As the national debate over homelessness continues, a Christchurch mother of five who left her home because of domestic violence says the system has failed her.
Advocates for the homeless say the country must get a grip on the true number of people without houses if struggling support services are going to have a hope of helping them.
Julie, a homeless woman in Christchurch who has five children aged between 3 and 16, moved out of her ex-partner's home six weeks ago because of domestic violence and says she has been forced to spend many nights sleeping alone in her car.
"It's pretty scary at night, down dark roads, hoping that nobody is going to come in the car. I'm a bit of a scaredy-cat so any little bit of noise is quite frightening. A lot of thoughts go through your head, like 'what if?', and 'why am I even in this position?'. It's not nice."
With no family to help out, Julie has approached government agencies for assistance. She said she had been on the Housing New Zealand waiting list for five months, but was kicked off when she refused a house around the corner from her ex-partner's mother's home.
Julie said she was back on the state housing list now and her children asked every day whether they had a new home.
She told Morning Report there was a "lot of back and forth".
"We were speaking to Housing NZ and they said go get quotes from motels. So I went around town, getting quotes and went back to WINZ, and they were confused as to why I had done all this, because apparently they have their own motels that they use. So I did that, and spent three nights in a motel at a cost of $350, which I have to pay back weekly, and then it's back to sleeping in the car.
"Women's Refuge have no room for me and my five children, they have room for just me, my older boys can't go with me, there's wait lists on the other temporary or emergency accommodation. I've been on the Housing NZ list for five months. I ring them pretty much every day and they say that they can't tell you when you will get a house.
Julie's children are staying in different places around the city.
"I find it really upsetting, I want my own house, I want to be free again. I just want to be with all my children. I just don't want to be here."
Social Housing Minister Paula Bennett said state houses were available in the city and Julie should be able to find a place because the Christchurch rebuild had caught up with demand.
"We do have houses available and she should be at Work and Income. I don't know her personal circumstances obviously, but Christchurch is easier than Auckland, and I think we can help her."
Ms Bennett said there was a pipeline of work, including freeing up state houses from people who could afford private rentals, to address the homeless problem.
Government agencies 'can't cope'
An Auckland advocate for the homeless said Work and Income was overwhelmed by the problem, and unable to address a growing social disaster.
Corie Haddock has worked with the homeless for nearly a decade, and said in that time the problem had grown to such a level that social agencies could not cope, despite their best intentions.
He said it was now beyond the capability of government agencies to fix.
"The staff at WINZ are amazing, but they don't have the systems and processes in place to address homelessness.
"They do what they can, but the reality is that the majority of people that would go to WINZ continue to be living on the street. And when you're talking to Housing New Zealand, they're telling people they have to wait for 18 months. Well, if you're living on the street or in the car, you need support now."
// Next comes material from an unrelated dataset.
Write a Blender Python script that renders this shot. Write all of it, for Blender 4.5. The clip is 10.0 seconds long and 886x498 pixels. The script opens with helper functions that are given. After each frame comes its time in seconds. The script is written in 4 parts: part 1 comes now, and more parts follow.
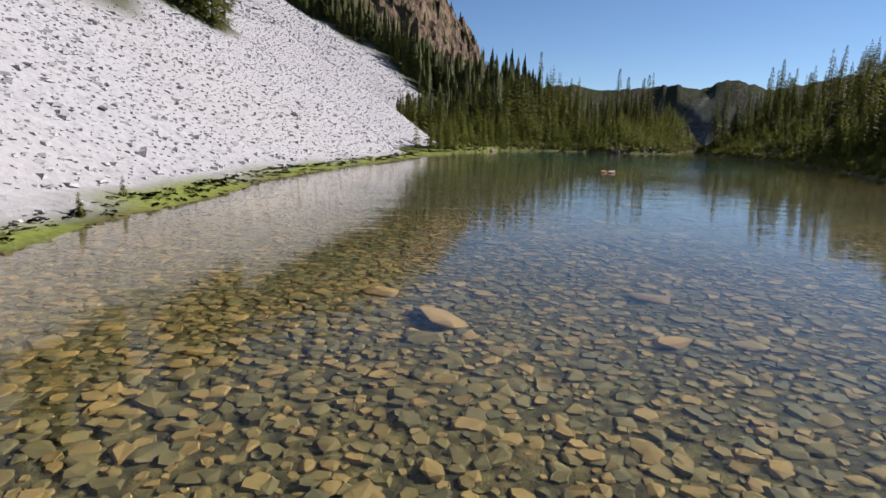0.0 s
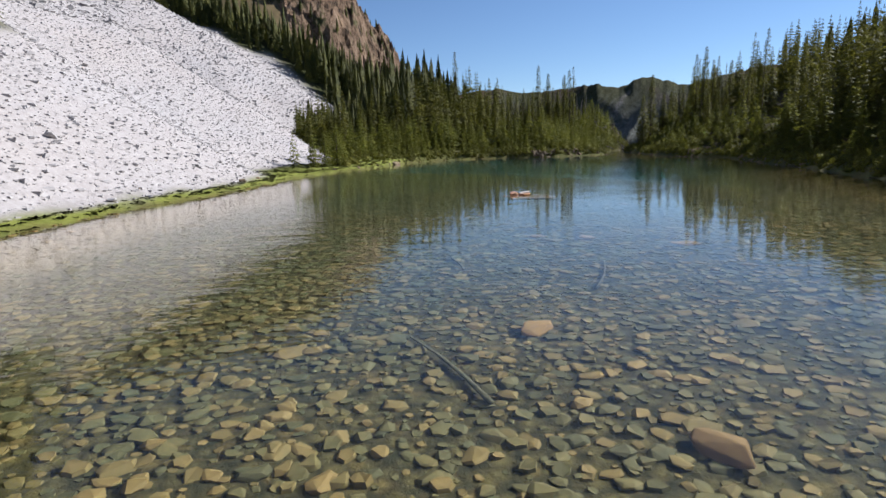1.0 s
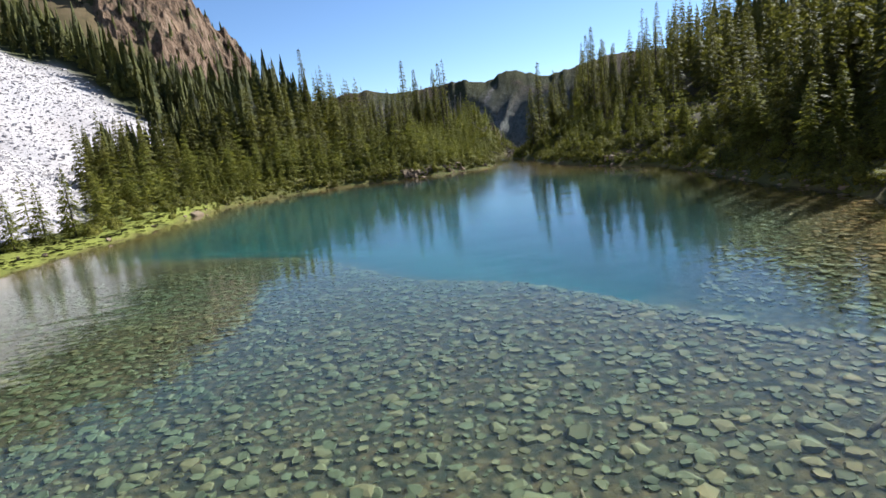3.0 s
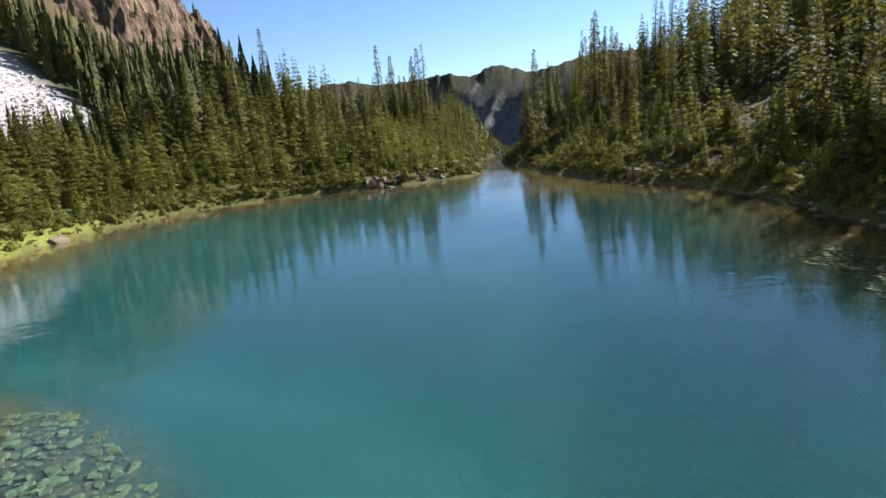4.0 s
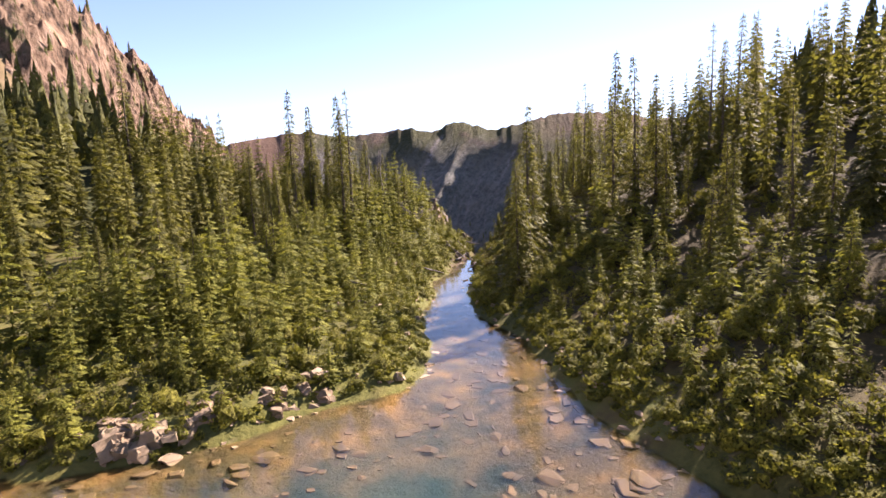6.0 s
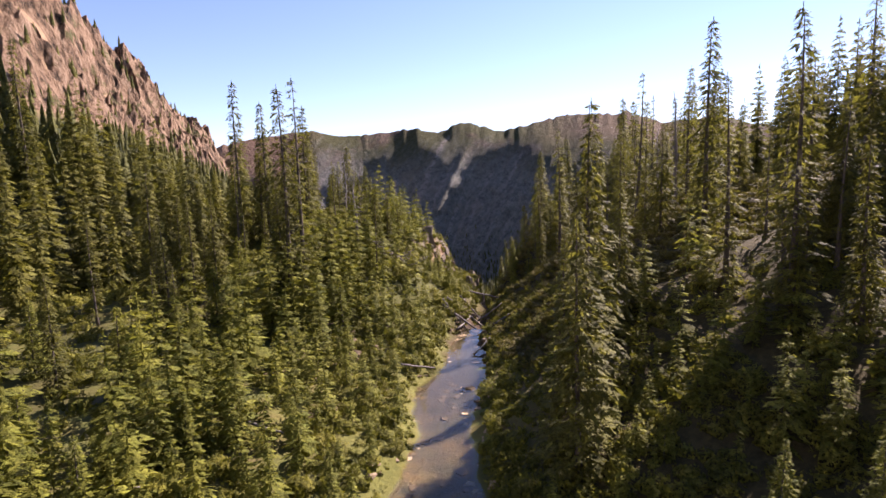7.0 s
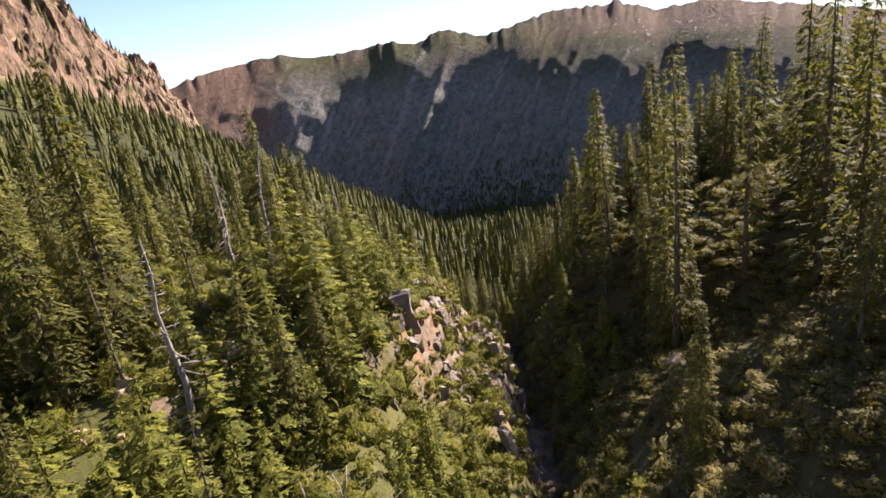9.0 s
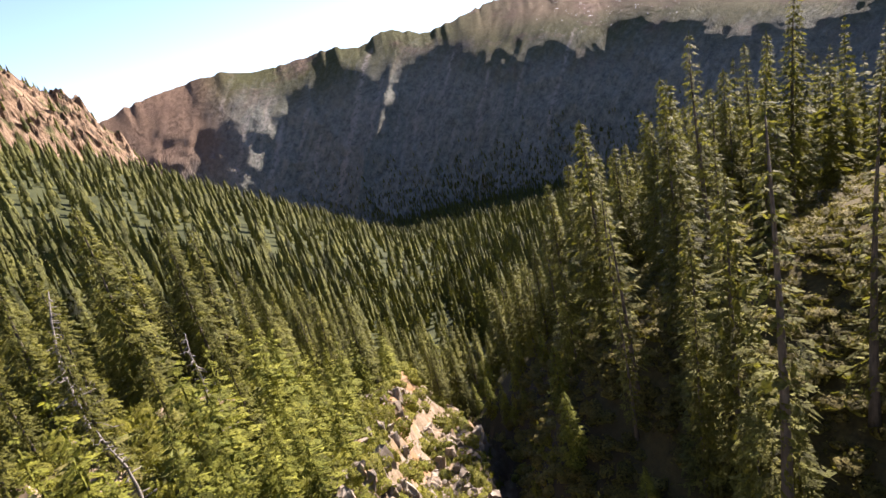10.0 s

Mr Haddock said the under-funding of government agencies would only create more homelessness.
Work and Income has recorded 428 people across the country as saying they were homeless in March.
But James Crow, the founder of the Gimme Shelter campaign, told Morning Report the homeless figure was an under-estimate, which led to a lack of funding for the sector.
"The sector's under-resourced because policy-makers are poorly informed. And they are poorly informed because you have very little time to look at an issue each day, and if they're pulling up data like 450-odd people through WINZ, that's only a micro-survey of the national population."
Mr Crow said his crowd-funded project aimed to help provide more accurate data.